So many fish today — including tuna, grouper, marlin, mackerel and Chilean sea bass — have very high levels of mercury.
How did that happen — and aren’t fish supposed to be healthy to eat?
Fish and mercury absorption
Fish absorb mercury from fresh or sea water when it passes over their gills. When larger predatory fish eat smaller fish, their mercury levels rise because they take on all the mercury their prey had absorbed (this is called bioaccumulation).
By the same token, older predatory fish — those who have been around longer and have eaten lots of the little guys — tend to have the highest mercury levels of all.
Unfortunately, you can’t clean or cook the mercury out — it’s interspersed through every part of the fish.
It’s rainin’ mercury
So why are there high levels of mercury in the water in the first place? Mercury doesn’t naturally occur in bodies of water in any great quantity – just what is delivered by volcanic eruptions, due to the weathering of rocks, and via deep-sea vents.

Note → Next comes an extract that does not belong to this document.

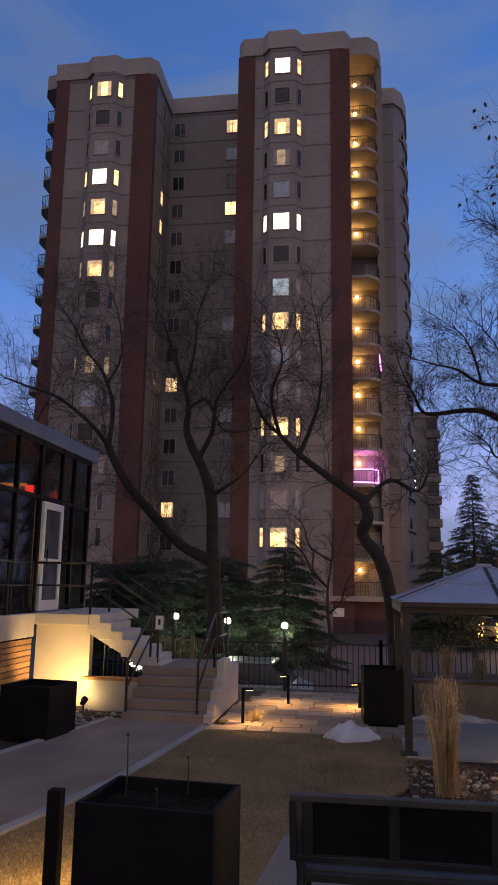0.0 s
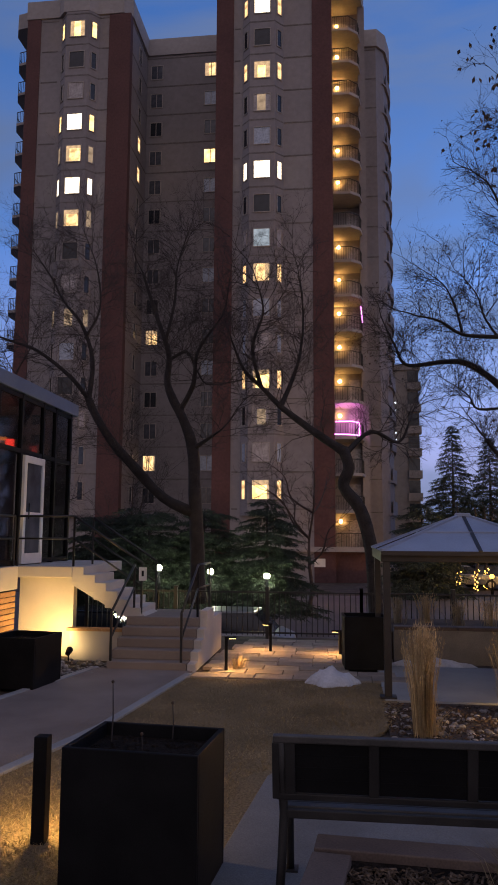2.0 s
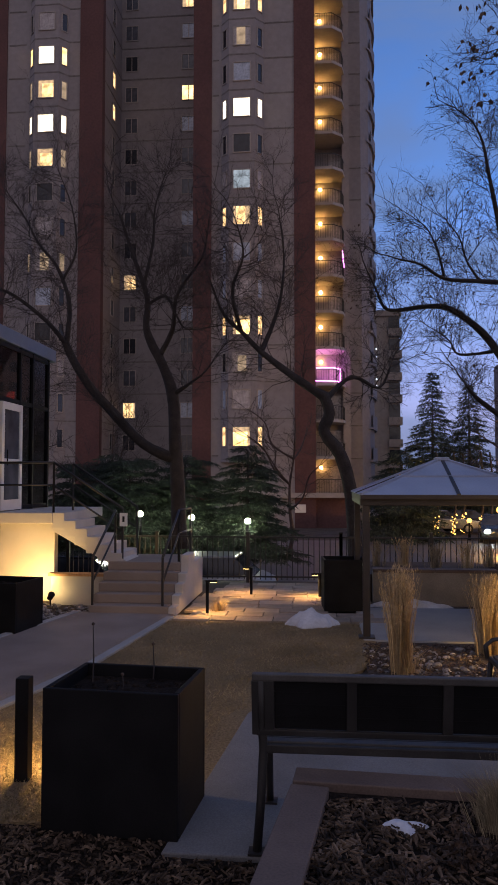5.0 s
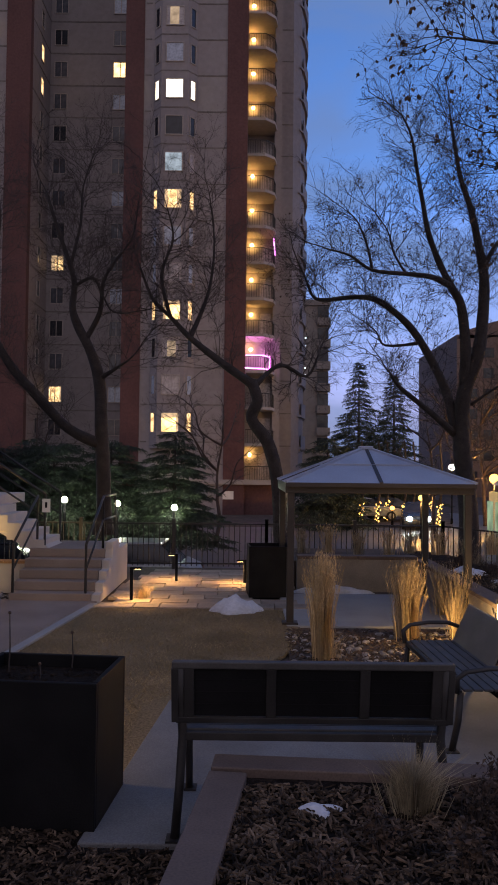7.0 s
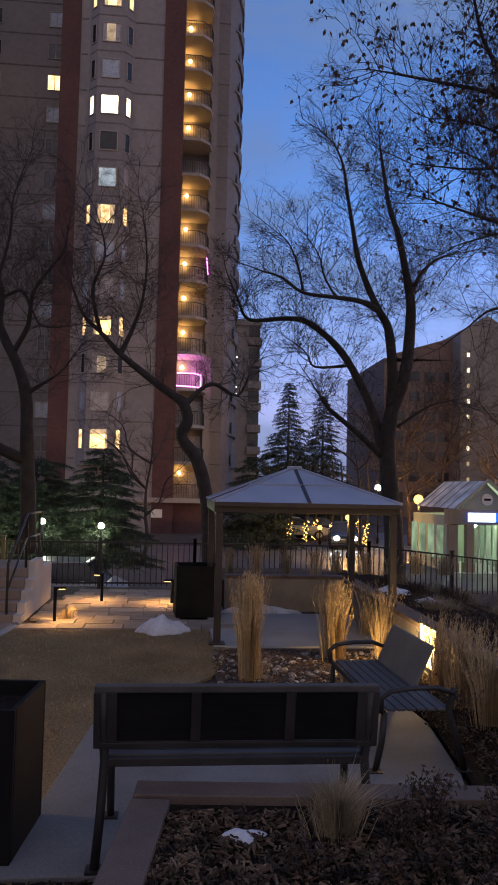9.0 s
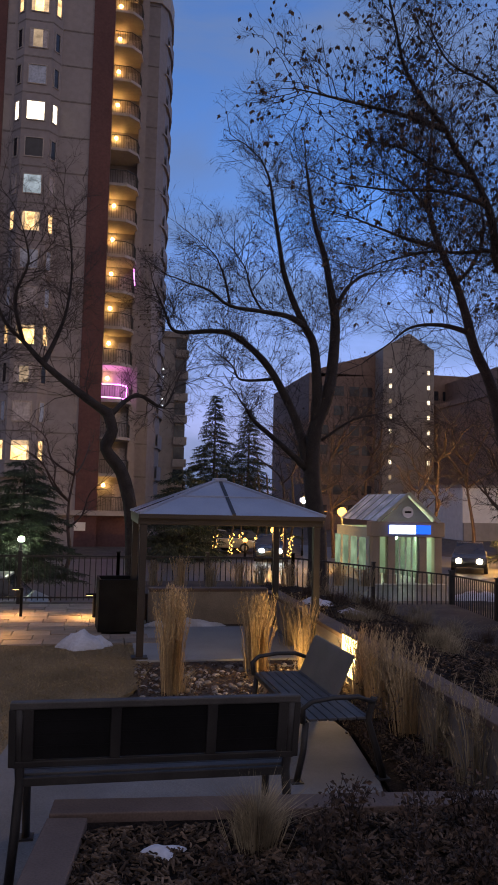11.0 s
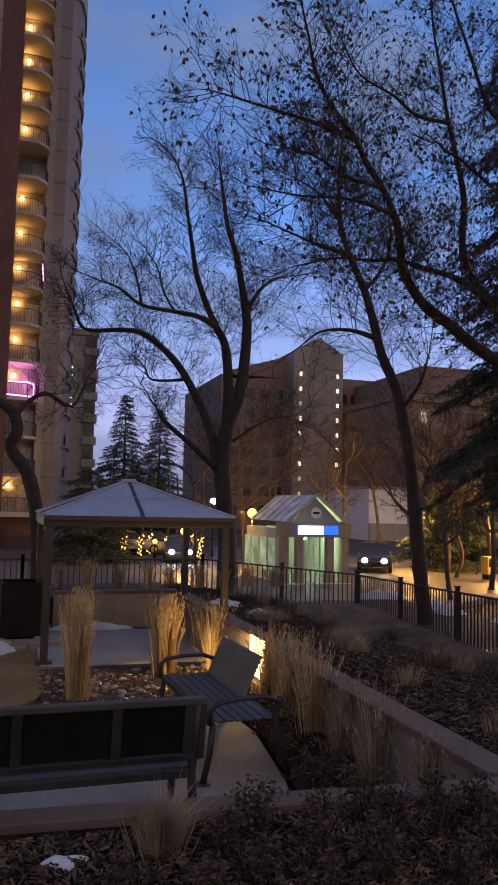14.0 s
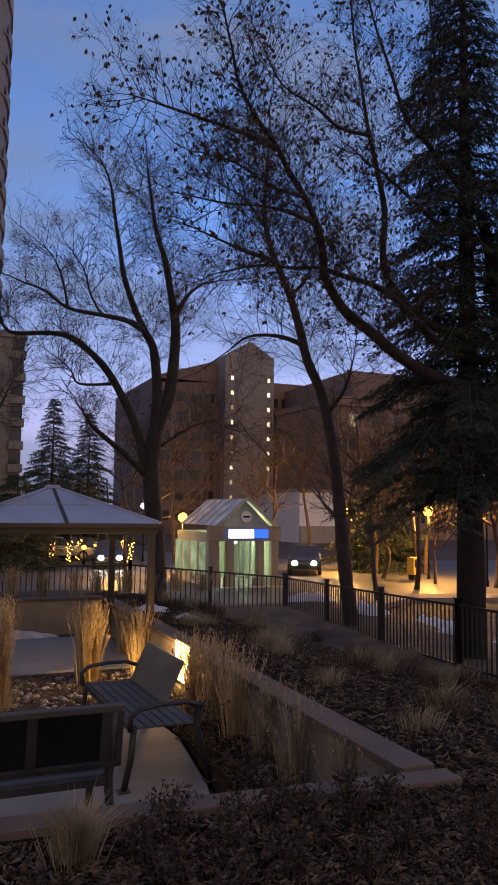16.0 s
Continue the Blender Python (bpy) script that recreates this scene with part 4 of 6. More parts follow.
dr = part("door", Geo().box(CX + 0.03, 13.66, CZ0 + 0.02, CX + 0.09, 13.78, 3.72).box(CX + 0.03, 14.52, CZ0 + 0.02, CX + 0.09, 14.64, 3.72)
          .box(CX + 0.03, 13.78, CZ0 + 0.02, CX + 0.09, 14.52, 1.84).box(CX + 0.03, 13.78, 3.58, CX + 0.09, 14.52, 3.72)
          .box(CX + 0.03, 13.78, 2.55, CX + 0.09, 14.52, 2.63), M_WHITE, club, "white-framed glass door", bevel=0.006)
part("door_pane", Geo().box(CX + 0.05, 13.78, 1.84, CX + 0.065, 14.52, 3.58), M_DUSKGL, dr)
part("door_handle", Geo().tube([(CX + 0.12, 13.85, 2.5), (CX + 0.12, 13.85, 2.8)], [0.012, 0.012], 6), M_BLACK, dr)
part("exit_sign", Geo().box(-7.3, 15.5, 4.05, -7.15, 15.6, 4.27), E_RED, club, "small red glowing sign")
part("cove_light", Geo().box(-8.6, 15.9, 4.3, -7.5, 16.0, 4.37), E_ORANGE, club, "dim orange cove light")
part("pendant", Geo().ball((-7.4, 12.3, 3.95), 0.05), E_LAMP, club)

# ================= paving, snow, rocks =================
pave = thing("paver_path", "warm-toned stone paver path lit by low bollards", "path", kind="structure")
rng = random.Random(4)
pm = [Geo().box(-0.29, -0.19, 0, 0.29, 0.19, 0.045).mesh("paver", M_PAVER), Geo().box(-0.195, -0.19, 0, 0.195, 0.19, 0.042).mesh("paver", M_PAVER)]
for j in range(11):
    y = 11.95 + 0.395 * j
    x = -2.25 + rng.uniform(-0.2, 0.1) + 0.02 * j
    while x < 0.7 - (0.8 if j > 1 and j < 5 else 0.0):
        k = rng.random() < 0.6
        w = 0.595 if k else 0.405
        part("paver", pm[0 if k else 1], M_PAVER, pave, at=pose(x + w / 2, y, -0.012 + rng.uniform(-0.006, 0.006), rng.uniform(-0.6, 0.6), rng.uniform(-0.6, 0.6), rng.uniform(-0.7, 0.7)))
        x += w


def heap(name, x, y, z, rx, ry, h, material, label, category, seed=0):
    g = Geo()
    n, m = 26, 8
    for i in range(m + 1):
        r = i / m
        for j in range(n):
            a = 2 * math.pi * j / n
            k = 1 + 0.75 * noise.noise((math.cos(a) * 1.3 + seed * 7, math.sin(a) * 1.3, seed))
            px, py = rx * r * k * math.cos(a), ry * r * k * math.sin(a)
            zz = h * (1 - r ** 1.8) * (1 + 0.8 * noise.noise((px * 5, py * 5, seed)) + 0.25 * noise.noise((px * 17, py * 17, seed))) - (0.03 if i == m else 0)
            g.v.append((x + px, y + py, z + zz))
    for i in range(m):
        for j in range(n):
            a, b = i * n + j, i * n + (j + 1) % n
            g.f.append([a, a + n, b + n, b])
    return tagged(part(name, g, material, smooth=True), label, category)


heap("snow_mound", -0.12, 11.6, 0.03, 0.36, 0.26, 0.2, M_SNOW, "small melting snow heap on the path edge", "snow", 1)
heap("snow_patch", 0.36, 3.8, 0.50, 0.12, 0.08, 0.04, M_SNOW, "little snow patch on dark mulch", "snow", 2)
heap("snow_patch", 3.75, 13.1, 0.42, 0.4, 0.4, 0.1, M_SNOW, "snow remnant on the street bed", "snow", 3)
heap("snow_patch", 4.1, 12.1, bed_z(0.2, 12.1), 0.3, 0.25, 0.08, M_SNOW, "snow remnant beside the low wall", "snow", 4)
heap("snow_patch", 1.5, 13.62, 0.0, 0.7, 0.14, 0.1, M_SNOW, "thin snow line at the foot of the rear wall", "snow", 5)
for k, (x, y, a, b) in enumerate([(-1.0, 20.4, 2.4, 0.35), (2.6, 21.3, 2.0, 0.35), (-4.6, 20.9, 1.8, 0.3), (-2.5, 22.5, 3.0, 0.5), (3.5, 25.0, 4.5, 0.6), (9.2, 17.5, 0.7, 0.3), (11.5, 15.0, 0.5, 0.25), (11.0, 20.5, 0.9, 0.3), (-9, 23, 4, 0.5), (10.0, 12.6, 0.4, 0.25), (12.5, 17.0, 0.5, 0.25), (9.4, 14.8, 0.4, 0.2), (10.6, 13.6, 0.3, 0.2), (9.8, 16.0, 0.35, 0.2), (12.0, 13.4, 0.35, 0.2)]):
    heap("snow_patch", x, y, ground_z(x, y) + 0.0, a, b, 0.16, M_SNOW, "thin snow remaining on the street verge", "snow", 6 + k)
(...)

When mercury gets into the atmosphere, it travels anywhere from a few miles to halfway around the world before being deposited on land and water bodies. As a result, major point sources often deliver mercury both to nearby locations and to the global atmosphere. Mercury falls to earth with rainwater and with dry particles. It lands on water bodies and on surrounding watersheds. It may also be discharged directly into receiving waters by factories or waste sites, although most of these “point sources” have been curtailed or eliminated.
Once introduced to water (oceans, rivers, lakes, etc), mercury is naturally converted to the very toxic methylmercury due to the action of certain bacteria, and now, most fish have at least some methylmercury.